State health officer provides update on COVID-19 vaccine efforts

State health officer gives update on vaccine process

BIRMINGHAM, Ala. (WBRC) - Alabama is getting more COVID-19 vaccines. The state received about 140,000 doses this week. Vaccinations have now exceeded a million shots in Alabama.

State Health Officer Dr. Scott Harris said the quicker they get people vaccinated, the closer they will be to letting people drop their masks.

Governor Ivey’s mandate to wear masks will end April 9. She announced there won’t be any extension. On Friday, Dr. Harris said things could change with the threat of variant viruses, but as of now that’s the deadline.

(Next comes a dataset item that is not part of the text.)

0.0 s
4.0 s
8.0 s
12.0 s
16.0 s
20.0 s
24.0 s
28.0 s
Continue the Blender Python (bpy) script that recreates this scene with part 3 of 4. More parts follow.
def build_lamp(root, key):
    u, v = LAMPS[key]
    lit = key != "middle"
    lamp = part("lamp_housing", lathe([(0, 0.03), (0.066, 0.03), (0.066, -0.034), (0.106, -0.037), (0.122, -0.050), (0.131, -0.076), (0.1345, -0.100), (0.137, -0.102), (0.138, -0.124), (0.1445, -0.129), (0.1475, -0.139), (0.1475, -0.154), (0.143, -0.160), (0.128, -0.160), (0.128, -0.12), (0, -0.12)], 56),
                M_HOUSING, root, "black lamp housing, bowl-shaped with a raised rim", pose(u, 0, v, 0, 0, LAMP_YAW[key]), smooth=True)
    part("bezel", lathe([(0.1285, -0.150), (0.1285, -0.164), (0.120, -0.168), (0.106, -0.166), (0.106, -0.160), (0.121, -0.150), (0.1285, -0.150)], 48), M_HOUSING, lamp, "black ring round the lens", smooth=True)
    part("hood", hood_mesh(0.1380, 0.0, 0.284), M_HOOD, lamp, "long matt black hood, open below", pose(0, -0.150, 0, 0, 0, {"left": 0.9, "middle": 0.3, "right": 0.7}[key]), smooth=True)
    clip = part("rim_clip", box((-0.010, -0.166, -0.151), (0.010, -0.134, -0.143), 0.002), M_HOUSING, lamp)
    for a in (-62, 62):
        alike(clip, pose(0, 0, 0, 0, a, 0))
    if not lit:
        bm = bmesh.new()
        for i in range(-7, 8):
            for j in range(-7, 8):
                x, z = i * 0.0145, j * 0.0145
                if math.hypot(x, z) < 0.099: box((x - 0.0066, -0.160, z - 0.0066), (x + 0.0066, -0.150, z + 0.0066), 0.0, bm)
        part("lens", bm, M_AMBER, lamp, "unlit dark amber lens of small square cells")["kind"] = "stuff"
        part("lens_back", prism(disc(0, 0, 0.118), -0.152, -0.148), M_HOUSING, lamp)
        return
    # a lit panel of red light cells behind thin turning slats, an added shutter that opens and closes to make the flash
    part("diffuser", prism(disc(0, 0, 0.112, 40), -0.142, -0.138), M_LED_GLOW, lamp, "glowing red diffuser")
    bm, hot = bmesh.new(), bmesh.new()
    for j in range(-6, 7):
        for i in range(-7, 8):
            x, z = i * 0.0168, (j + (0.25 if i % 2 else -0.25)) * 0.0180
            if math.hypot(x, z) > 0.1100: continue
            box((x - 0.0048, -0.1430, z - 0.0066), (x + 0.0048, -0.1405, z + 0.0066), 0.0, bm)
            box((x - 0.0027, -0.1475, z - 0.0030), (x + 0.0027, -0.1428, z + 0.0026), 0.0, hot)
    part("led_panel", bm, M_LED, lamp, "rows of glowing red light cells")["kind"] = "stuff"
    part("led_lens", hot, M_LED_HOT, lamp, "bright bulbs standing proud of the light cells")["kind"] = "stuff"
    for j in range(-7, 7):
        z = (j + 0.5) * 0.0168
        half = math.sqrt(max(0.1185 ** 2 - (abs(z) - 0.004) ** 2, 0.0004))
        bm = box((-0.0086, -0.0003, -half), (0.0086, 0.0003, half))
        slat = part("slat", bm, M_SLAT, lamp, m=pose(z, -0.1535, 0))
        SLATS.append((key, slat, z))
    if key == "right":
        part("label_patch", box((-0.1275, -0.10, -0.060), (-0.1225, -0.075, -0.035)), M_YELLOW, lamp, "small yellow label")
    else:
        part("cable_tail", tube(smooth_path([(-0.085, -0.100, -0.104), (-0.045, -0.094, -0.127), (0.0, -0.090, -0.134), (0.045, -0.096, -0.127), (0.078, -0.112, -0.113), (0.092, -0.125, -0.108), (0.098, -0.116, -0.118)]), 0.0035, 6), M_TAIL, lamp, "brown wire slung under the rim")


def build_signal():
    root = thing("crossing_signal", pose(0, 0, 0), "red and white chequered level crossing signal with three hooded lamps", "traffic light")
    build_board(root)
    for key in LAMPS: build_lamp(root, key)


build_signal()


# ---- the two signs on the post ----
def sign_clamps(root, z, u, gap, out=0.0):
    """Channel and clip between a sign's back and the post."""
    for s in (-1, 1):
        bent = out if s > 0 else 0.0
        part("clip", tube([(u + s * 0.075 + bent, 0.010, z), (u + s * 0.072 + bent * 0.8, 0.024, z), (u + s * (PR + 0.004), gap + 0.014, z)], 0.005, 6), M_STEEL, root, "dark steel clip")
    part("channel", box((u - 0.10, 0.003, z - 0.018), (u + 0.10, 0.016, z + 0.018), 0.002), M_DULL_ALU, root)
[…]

Pfizer is increasing its vaccine supply. Johnson & Johnson, which has arrived in the state, won’t ship more for three weeks. Walmart and CVS are opening more stores for vaccinations, but they will have limited supplies. Harris says they hope to have 750,000 people vaccinated by April 9, but even though no mandate will exist after that, people should continue to follow their safety steps.

“April 10th should look like April 9th, I hope. People ought to be careful. They should stay home if they can. Wear masks if they go out. Stay out of crowds. So we hope people won’t see the mask mandate as carte blanche to behave any way they want,” Harris said.

On Friday, Harris is also meeting with representatives of the Alabama National Guard. The goal is to get them rolling into areas which so far have been hard to reach with COVID vaccines.

The National Guard has been used in other parts of the country. Harris said they hope to develop a plan where mobile guard units can go to rural areas and provide shots.

Vaccines are being sent to pharmacies and health clinics trying to reach those underserved and what has been designated as Social Vulnerable Index areas. The SVI targets areas because of access to medical care, minority and social economic status.

“The idea is to put them into our SVI areas, to have rotating clinics. Have vaccinations for four days a week. Moving from one location to the next each day,” Harris said.

The goal is to have a thousand shots a day provided. Details are being worked out. Harris said he has been in discussion with FEMA about creating mass vaccinations sites in Alabama like other states. The problem is finding a site big enough to handle the workload.

After weeks of improving COVID-19 cases and hospitalizations, the Alabama Department of Public Health’s risk indicator map was looking great. Low to moderate spread. That changed with the latest map.

We were getting used to seeing just green for low risk of spread or yellow for moderate. Thursday, the map indicator jumped up to show more counties now in the red for very high risk.

Harris said this is an indicator that the threat of COVID is not over. He said six counties are being listed as red for very high risk of transmission.

Etowah County is one of those counties now listed as red. Etowah County EMA Director Deborah Gaither said there was an increase of 186 positive cases. Gaither says that was the result of a data dump with a large number of testing positive being reported all at once. She said overall their numbers are good with cases and hospitalizations. People are also getting vaccinated in the county. She said Governor Ivey’s mandatory facemask order will end April 9th, but that doesn’t mean people stop wearing masks.

“It’s hard. We have been wanting to see our friends and our co-workers for a while, but hold off for just a little while. We would love to be able to say by July let’s have Fourth of July together,” Gaither said.

Gaither said they will be pushing that message even harder as April 9 gets closer. She hoped the next risk indicator map will again show improvements.